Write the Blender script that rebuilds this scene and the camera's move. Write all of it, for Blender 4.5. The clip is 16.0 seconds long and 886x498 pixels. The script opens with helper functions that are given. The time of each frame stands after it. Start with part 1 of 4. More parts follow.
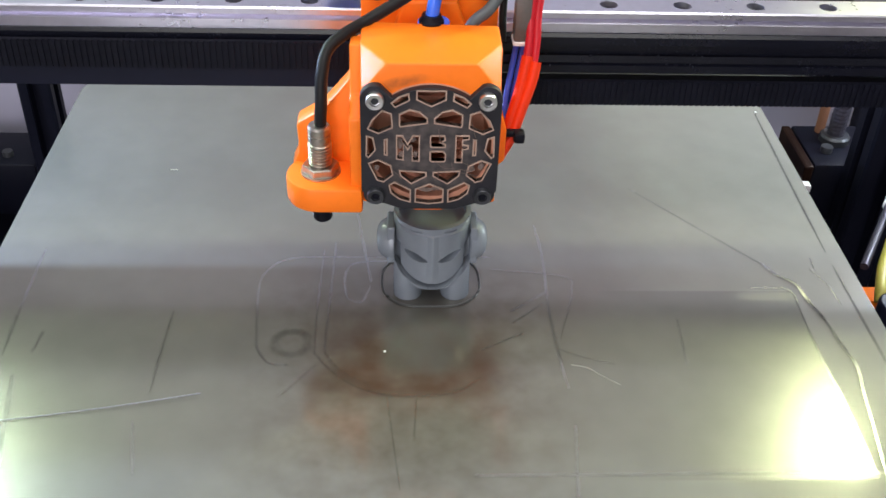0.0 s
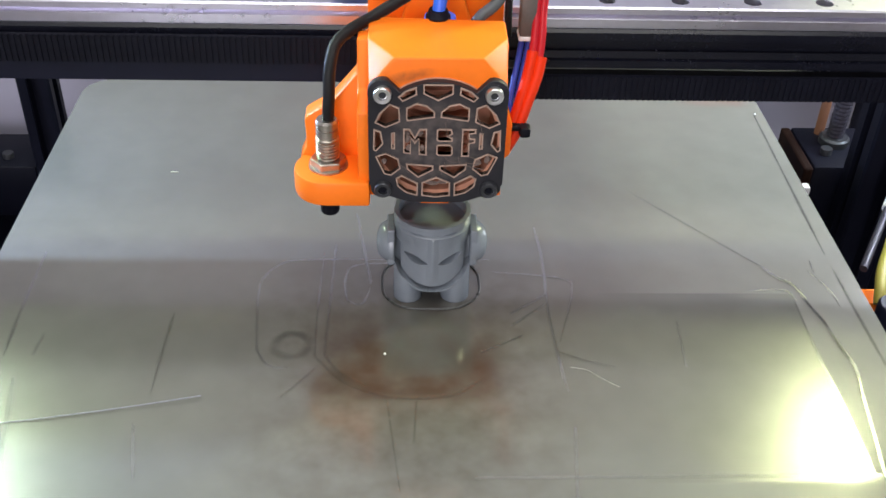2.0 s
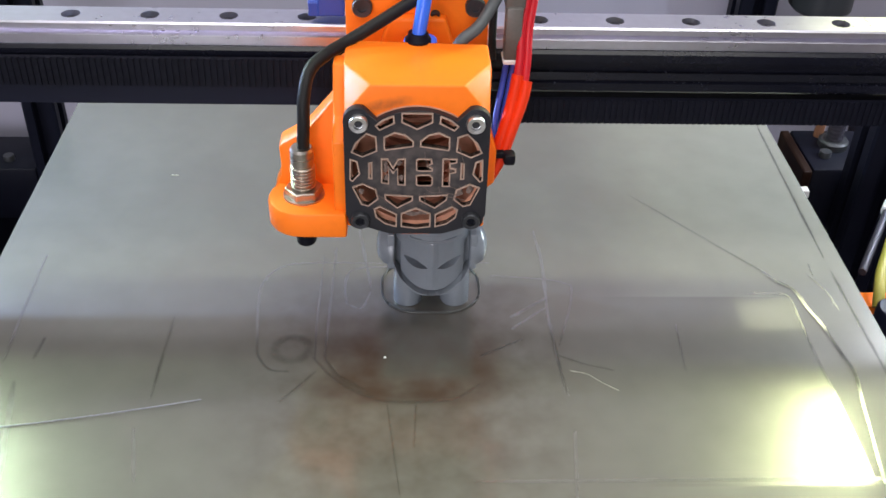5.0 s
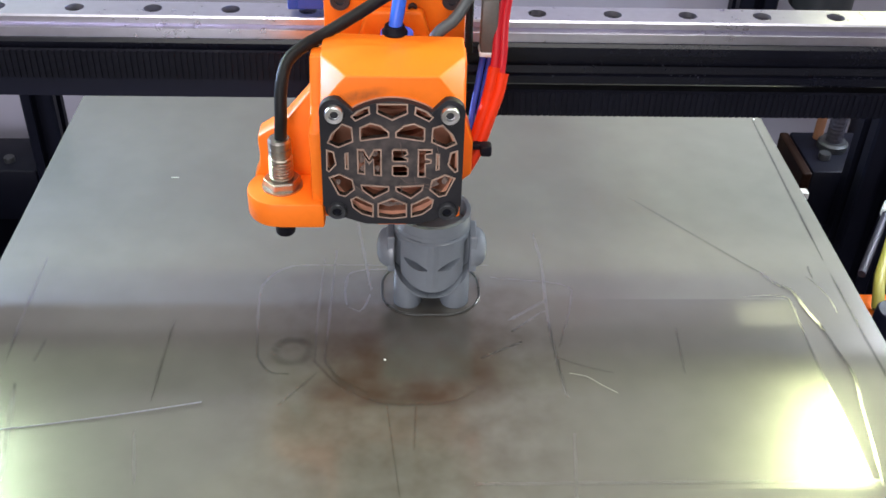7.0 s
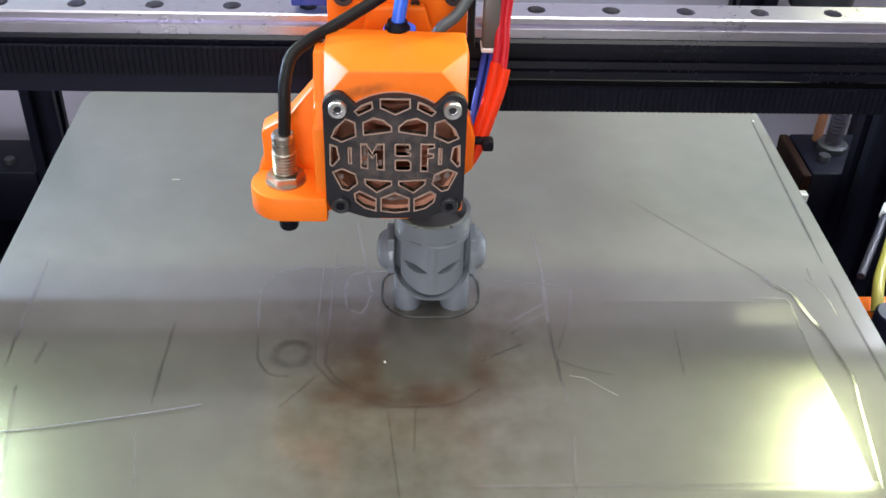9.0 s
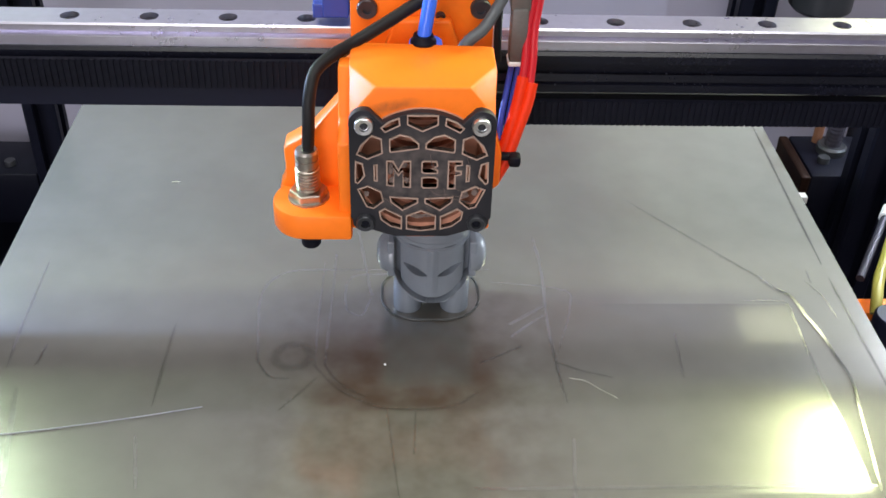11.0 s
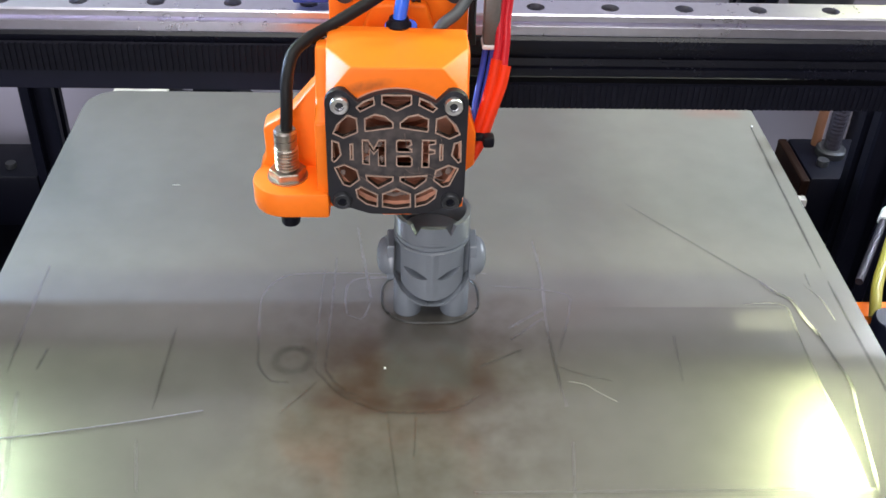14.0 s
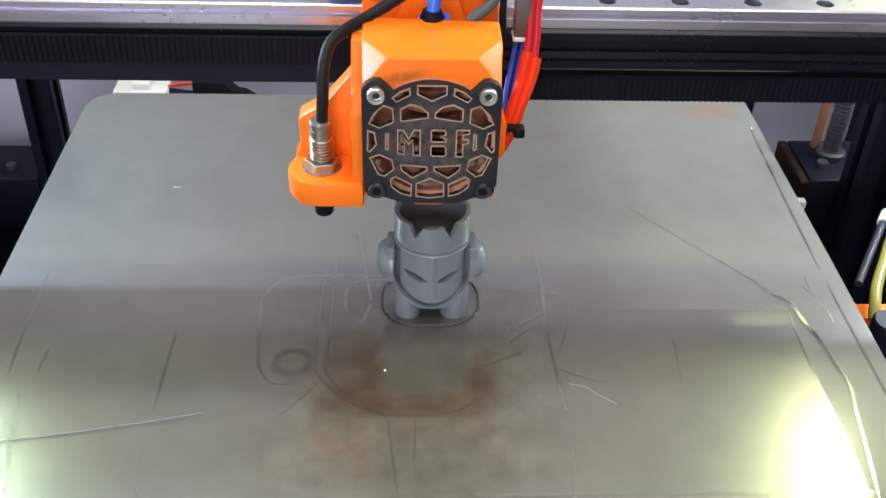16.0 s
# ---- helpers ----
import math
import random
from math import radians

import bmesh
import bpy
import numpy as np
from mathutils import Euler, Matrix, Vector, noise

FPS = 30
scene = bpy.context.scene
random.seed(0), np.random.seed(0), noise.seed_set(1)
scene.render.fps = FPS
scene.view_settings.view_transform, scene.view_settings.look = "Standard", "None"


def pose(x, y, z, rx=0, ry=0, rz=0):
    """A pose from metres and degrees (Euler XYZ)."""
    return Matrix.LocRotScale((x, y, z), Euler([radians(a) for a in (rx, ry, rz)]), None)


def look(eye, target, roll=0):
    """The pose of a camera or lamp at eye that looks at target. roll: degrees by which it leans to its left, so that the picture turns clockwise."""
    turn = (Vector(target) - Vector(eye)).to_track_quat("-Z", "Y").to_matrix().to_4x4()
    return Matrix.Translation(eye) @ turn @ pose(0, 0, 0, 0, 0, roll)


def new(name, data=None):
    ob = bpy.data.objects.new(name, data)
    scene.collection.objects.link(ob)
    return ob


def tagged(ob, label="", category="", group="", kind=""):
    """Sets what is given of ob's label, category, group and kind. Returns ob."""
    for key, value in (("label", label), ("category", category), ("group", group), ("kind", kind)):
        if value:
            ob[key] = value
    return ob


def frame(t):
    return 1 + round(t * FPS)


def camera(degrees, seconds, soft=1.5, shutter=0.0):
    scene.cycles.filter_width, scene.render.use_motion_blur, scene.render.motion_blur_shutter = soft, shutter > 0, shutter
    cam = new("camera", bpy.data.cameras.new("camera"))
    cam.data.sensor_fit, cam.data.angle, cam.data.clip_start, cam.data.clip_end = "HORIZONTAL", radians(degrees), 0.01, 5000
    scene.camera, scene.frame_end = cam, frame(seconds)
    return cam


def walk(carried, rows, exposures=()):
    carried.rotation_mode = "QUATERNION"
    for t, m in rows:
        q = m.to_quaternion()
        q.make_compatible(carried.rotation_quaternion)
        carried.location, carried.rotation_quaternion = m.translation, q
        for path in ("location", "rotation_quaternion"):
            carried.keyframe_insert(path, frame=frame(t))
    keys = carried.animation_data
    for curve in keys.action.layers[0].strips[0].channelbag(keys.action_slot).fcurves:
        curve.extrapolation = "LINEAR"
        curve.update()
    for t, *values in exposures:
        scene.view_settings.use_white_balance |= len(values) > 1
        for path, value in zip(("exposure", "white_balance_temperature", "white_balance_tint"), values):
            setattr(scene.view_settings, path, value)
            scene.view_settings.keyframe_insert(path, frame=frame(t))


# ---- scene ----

# Millimetre coordinates: the camera's eye is (0, 0, 0), x along the gantry, y to the back, z up.
EYE = 1.2748          # height of the eye over the room's floor, metres
BED = -224.8          # bed surface at the start
SINK = 0.521          # millimetres by which the bed sinks in a second

cam = camera(46.1, 16.0, soft=1.55)
VIEW = pose(0, 0, EYE, 53.3, 0, -3.14) @ pose(0, 0, 0, 0, 0, 2.09)
walk(cam, [(0.0, VIEW), (16.0, VIEW)])
scene.view_settings.exposure = 0.0

# ---------------------------------------------------------------- light
world = bpy.data.worlds.new("room_world")
scene.world = world
world.use_nodes = True
world.node_tree.nodes["Background"].inputs[0].default_value = (0.75, 0.8, 0.9, 1)
world.node_tree.nodes["Background"].inputs[1].default_value = 0.3


def mm(x, y, z):
    return Vector((x * 0.001, y * 0.001, EYE + z * 0.001))


def area(name, at, target, sx, sy, watts, colour):
    data = bpy.data.lights.new(name, "AREA")
    data.shape, data.size, data.size_y = "RECTANGLE", sx, sy
    data.energy, data.color = watts, colour
    ob = new(name, data)
    ob.matrix_world = look(at, target)
    return ob


# two small LED lamps on the frame behind the gantry, the ceiling lamp, and the window behind the camera
def bar(name, low, high, facing, width, watts, colour):
    """A slim lamp bar from low to high, turned to face a direction."""
    up = Vector(high) - Vector(low)
    back = -Vector(facing)
    right = up.cross(back).normalized()
    back = right.cross(up).normalized()
    ob = area(name, (0, 0, 0), (0, 0, -1), width, up.length, watts, colour)
    m = Matrix((right, up.normalized(), back)).transposed().to_4x4()
    ob.matrix_world = Matrix.Translation((Vector(low) + Vector(high)) / 2) @ m
    return ob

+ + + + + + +

→ Exercise description
Output each line exactly; omit every picture.

→ Response to the exercise
Write the Blender script that rebuilds this scene and the camera's move. Write all of it, for Blender 4.5. The clip is 16.0 seconds long and 886x498 pixels. The script opens with helper functions that are given. The time of each frame stands after it. Start with part 1 of 4. More parts follow.
0.0 s
2.0 s
5.0 s
7.0 s
9.0 s
11.0 s
14.0 s
16.0 s
# ---- helpers ----
import math
import random
from math import radians

import bmesh
import bpy
import numpy as np
from mathutils import Euler, Matrix, Vector, noise

FPS = 30
scene = bpy.context.scene
random.seed(0), np.random.seed(0), noise.seed_set(1)
scene.render.fps = FPS
scene.view_settings.view_transform, scene.view_settings.look = "Standard", "None"


def pose(x, y, z, rx=0, ry=0, rz=0):
    """A pose from metres and degrees (Euler XYZ)."""
    return Matrix.LocRotScale((x, y, z), Euler([radians(a) for a in (rx, ry, rz)]), None)


def look(eye, target, roll=0):
    """The pose of a camera or lamp at eye that looks at target. roll: degrees by which it leans to its left, so that the picture turns clockwise."""
    turn = (Vector(target) - Vector(eye)).to_track_quat("-Z", "Y").to_matrix().to_4x4()
    return Matrix.Translation(eye) @ turn @ pose(0, 0, 0, 0, 0, roll)


def new(name, data=None):
    ob = bpy.data.objects.new(name, data)
    scene.collection.objects.link(ob)
    return ob


def tagged(ob, label="", category="", group="", kind=""):
    """Sets what is given of ob's label, category, group and kind. Returns ob."""
    for key, value in (("label", label), ("category", category), ("group", group), ("kind", kind)):
        if value:
            ob[key] = value
    return ob


def frame(t):
    return 1 + round(t * FPS)


def camera(degrees, seconds, soft=1.5, shutter=0.0):
    scene.cycles.filter_width, scene.render.use_motion_blur, scene.render.motion_blur_shutter = soft, shutter > 0, shutter
    cam = new("camera", bpy.data.cameras.new("camera"))
    cam.data.sensor_fit, cam.data.angle, cam.data.clip_start, cam.data.clip_end = "HORIZONTAL", radians(degrees), 0.01, 5000
    scene.camera, scene.frame_end = cam, frame(seconds)
    return cam


def walk(carried, rows, exposures=()):
    carried.rotation_mode = "QUATERNION"
    for t, m in rows:
        q = m.to_quaternion()
        q.make_compatible(carried.rotation_quaternion)
        carried.location, carried.rotation_quaternion = m.translation, q
        for path in ("location", "rotation_quaternion"):
            carried.keyframe_insert(path, frame=frame(t))
    keys = carried.animation_data
    for curve in keys.action.layers[0].strips[0].channelbag(keys.action_slot).fcurves:
        curve.extrapolation = "LINEAR"
        curve.update()
    for t, *values in exposures:
        scene.view_settings.use_white_balance |= len(values) > 1
        for path, value in zip(("exposure", "white_balance_temperature", "white_balance_tint"), values):
            setattr(scene.view_settings, path, value)
            scene.view_settings.keyframe_insert(path, frame=frame(t))


# ---- scene ----

# Millimetre coordinates: the camera's eye is (0, 0, 0), x along the gantry, y to the back, z up.
EYE = 1.2748          # height of the eye over the room's floor, metres
BED = -224.8          # bed surface at the start
SINK = 0.521          # millimetres by which the bed sinks in a second

cam = camera(46.1, 16.0, soft=1.55)
VIEW = pose(0, 0, EYE, 53.3, 0, -3.14) @ pose(0, 0, 0, 0, 0, 2.09)
walk(cam, [(0.0, VIEW), (16.0, VIEW)])
scene.view_settings.exposure = 0.0

# ---------------------------------------------------------------- light
world = bpy.data.worlds.new("room_world")
scene.world = world
world.use_nodes = True
world.node_tree.nodes["Background"].inputs[0].default_value = (0.75, 0.8, 0.9, 1)
world.node_tree.nodes["Background"].inputs[1].default_value = 0.3


def mm(x, y, z):
    return Vector((x * 0.001, y * 0.001, EYE + z * 0.001))


def area(name, at, target, sx, sy, watts, colour):
    data = bpy.data.lights.new(name, "AREA")
    data.shape, data.size, data.size_y = "RECTANGLE", sx, sy
    data.energy, data.color = watts, colour
    ob = new(name, data)
    ob.matrix_world = look(at, target)
    return ob


# two small LED lamps on the frame behind the gantry, the ceiling lamp, and the window behind the camera
def bar(name, low, high, facing, width, watts, colour):
    """A slim lamp bar from low to high, turned to face a direction."""
    up = Vector(high) - Vector(low)
    back = -Vector(facing)
    right = up.cross(back).normalized()
    back = right.cross(up).normalized()
    ob = area(name, (0, 0, 0), (0, 0, -1), width, up.length, watts, colour)
    m = Matrix((right, up.normalized(), back)).transposed().to_4x4()
    ob.matrix_world = Matrix.Translation((Vector(low) + Vector(high)) / 2) @ m
    return ob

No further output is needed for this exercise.